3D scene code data
☆ ☆ ☆ ☆ ☆ ☆ ☆

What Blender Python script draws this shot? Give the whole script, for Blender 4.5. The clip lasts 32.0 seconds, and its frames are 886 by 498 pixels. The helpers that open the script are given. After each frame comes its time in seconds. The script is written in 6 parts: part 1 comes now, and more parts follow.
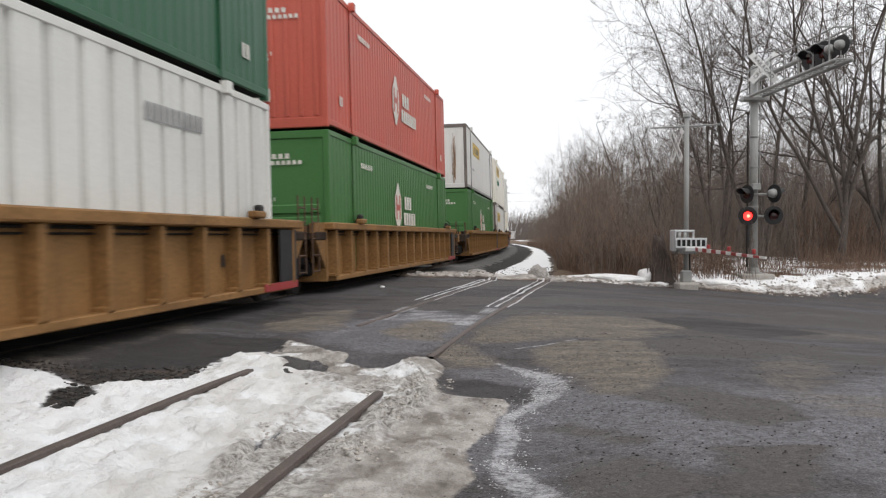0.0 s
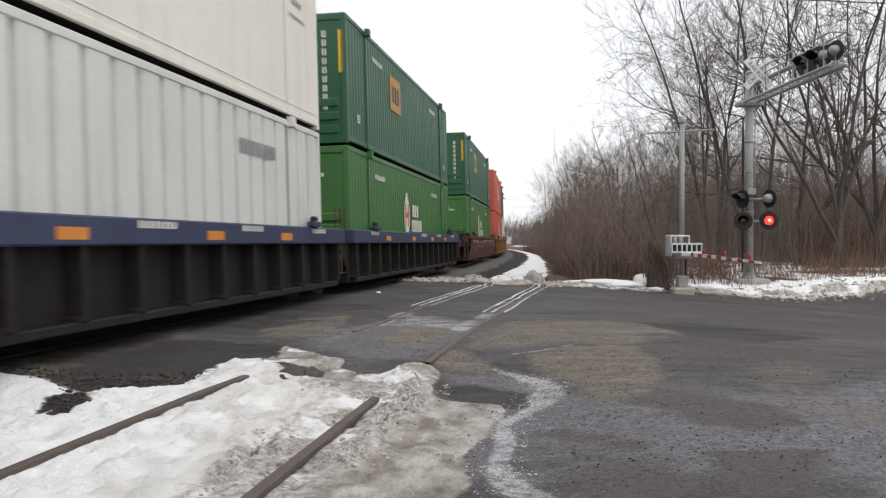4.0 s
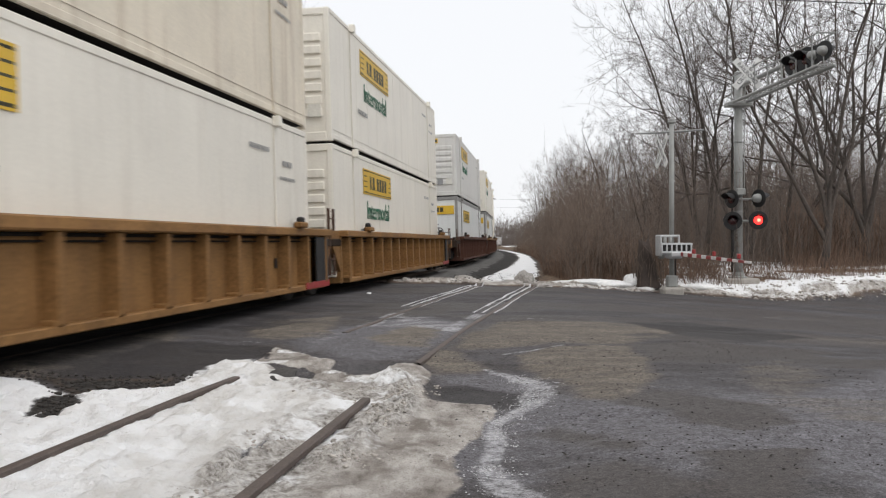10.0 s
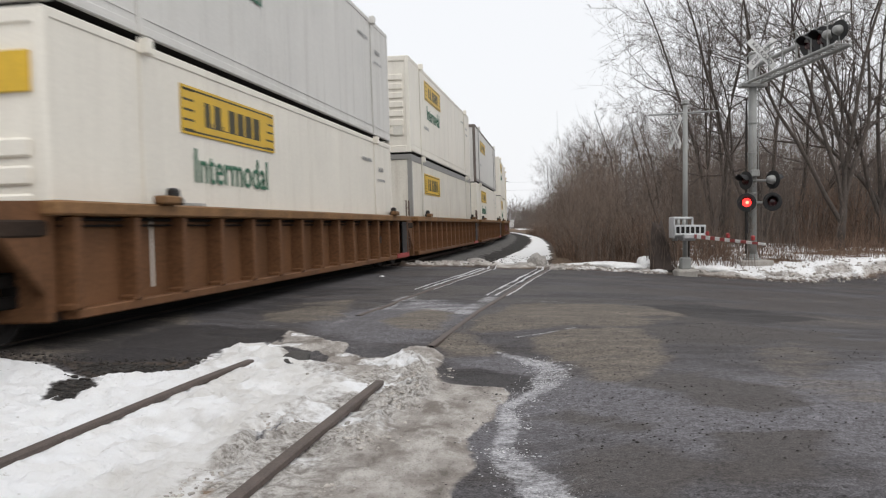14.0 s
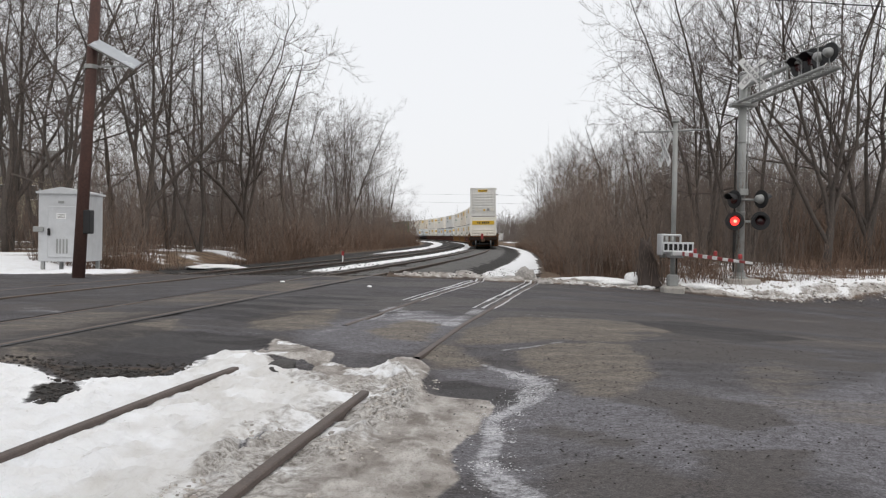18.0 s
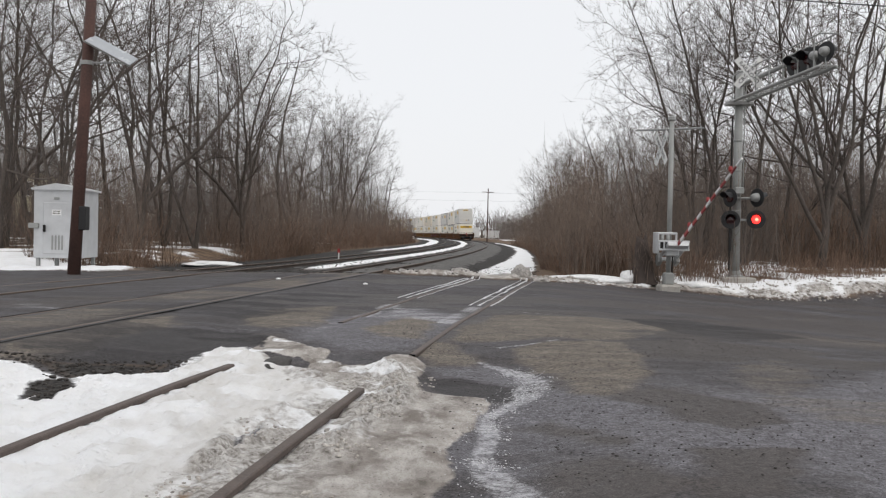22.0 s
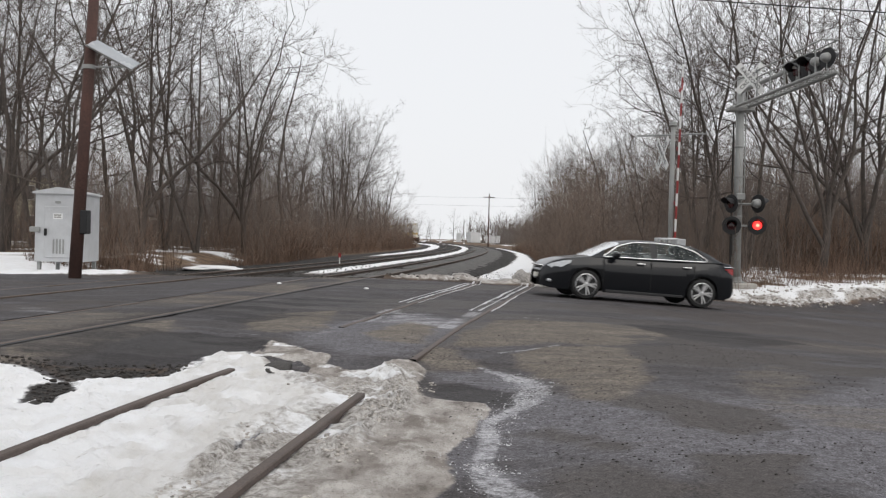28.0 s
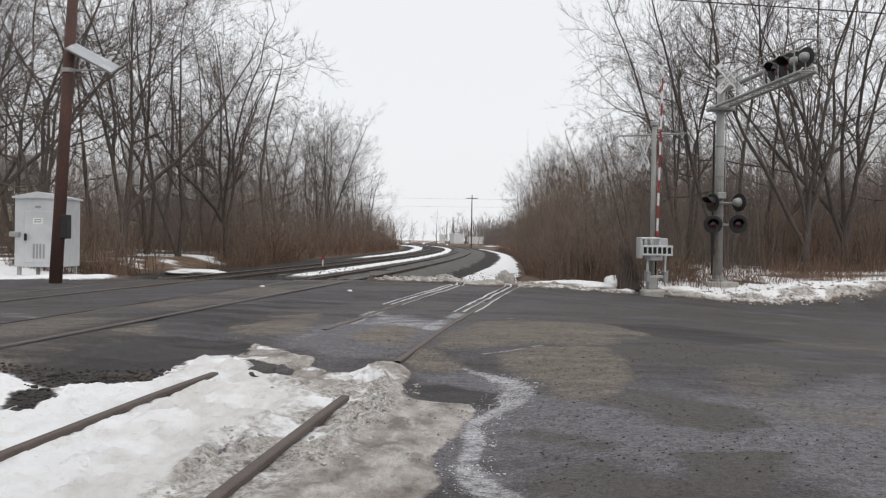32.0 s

☆ ☆ ☆ ☆ ☆ ☆ ☆

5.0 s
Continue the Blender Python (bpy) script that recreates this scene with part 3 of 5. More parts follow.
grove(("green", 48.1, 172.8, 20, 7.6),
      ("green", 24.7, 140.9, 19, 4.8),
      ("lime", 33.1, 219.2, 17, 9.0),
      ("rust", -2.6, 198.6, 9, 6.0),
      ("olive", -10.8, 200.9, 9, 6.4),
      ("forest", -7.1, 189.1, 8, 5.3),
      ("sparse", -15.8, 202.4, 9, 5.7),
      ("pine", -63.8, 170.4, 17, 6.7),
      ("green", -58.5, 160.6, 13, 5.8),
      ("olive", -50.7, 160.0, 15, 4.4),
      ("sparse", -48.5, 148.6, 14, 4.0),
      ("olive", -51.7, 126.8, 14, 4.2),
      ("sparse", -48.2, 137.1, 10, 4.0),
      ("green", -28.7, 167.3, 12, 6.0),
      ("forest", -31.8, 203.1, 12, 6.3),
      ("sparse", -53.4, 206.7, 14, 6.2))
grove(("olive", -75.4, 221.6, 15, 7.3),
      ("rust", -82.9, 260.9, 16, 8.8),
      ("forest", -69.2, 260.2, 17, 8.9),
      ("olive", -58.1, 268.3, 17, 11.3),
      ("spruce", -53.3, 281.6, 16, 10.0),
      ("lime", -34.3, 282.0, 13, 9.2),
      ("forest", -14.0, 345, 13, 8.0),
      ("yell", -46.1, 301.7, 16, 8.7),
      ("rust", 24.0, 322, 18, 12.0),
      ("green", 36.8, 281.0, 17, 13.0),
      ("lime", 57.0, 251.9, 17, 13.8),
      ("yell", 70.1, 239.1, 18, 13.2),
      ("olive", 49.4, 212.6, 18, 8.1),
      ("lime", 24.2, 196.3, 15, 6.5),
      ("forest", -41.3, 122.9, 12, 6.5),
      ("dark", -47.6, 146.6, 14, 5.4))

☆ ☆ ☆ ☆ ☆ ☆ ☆

Return all lines with the word "follow" in them.

What Blender Python script draws this shot? Give the whole script, for Blender 4.5. The clip lasts 32.0 seconds, and its frames are 886 by 498 pixels. The helpers that open the script are given. After each frame comes its time in seconds. The script is written in 6 parts: part 1 comes now, and more parts follow.
Continue the Blender Python (bpy) script that recreates this scene with part 3 of 5. More parts follow.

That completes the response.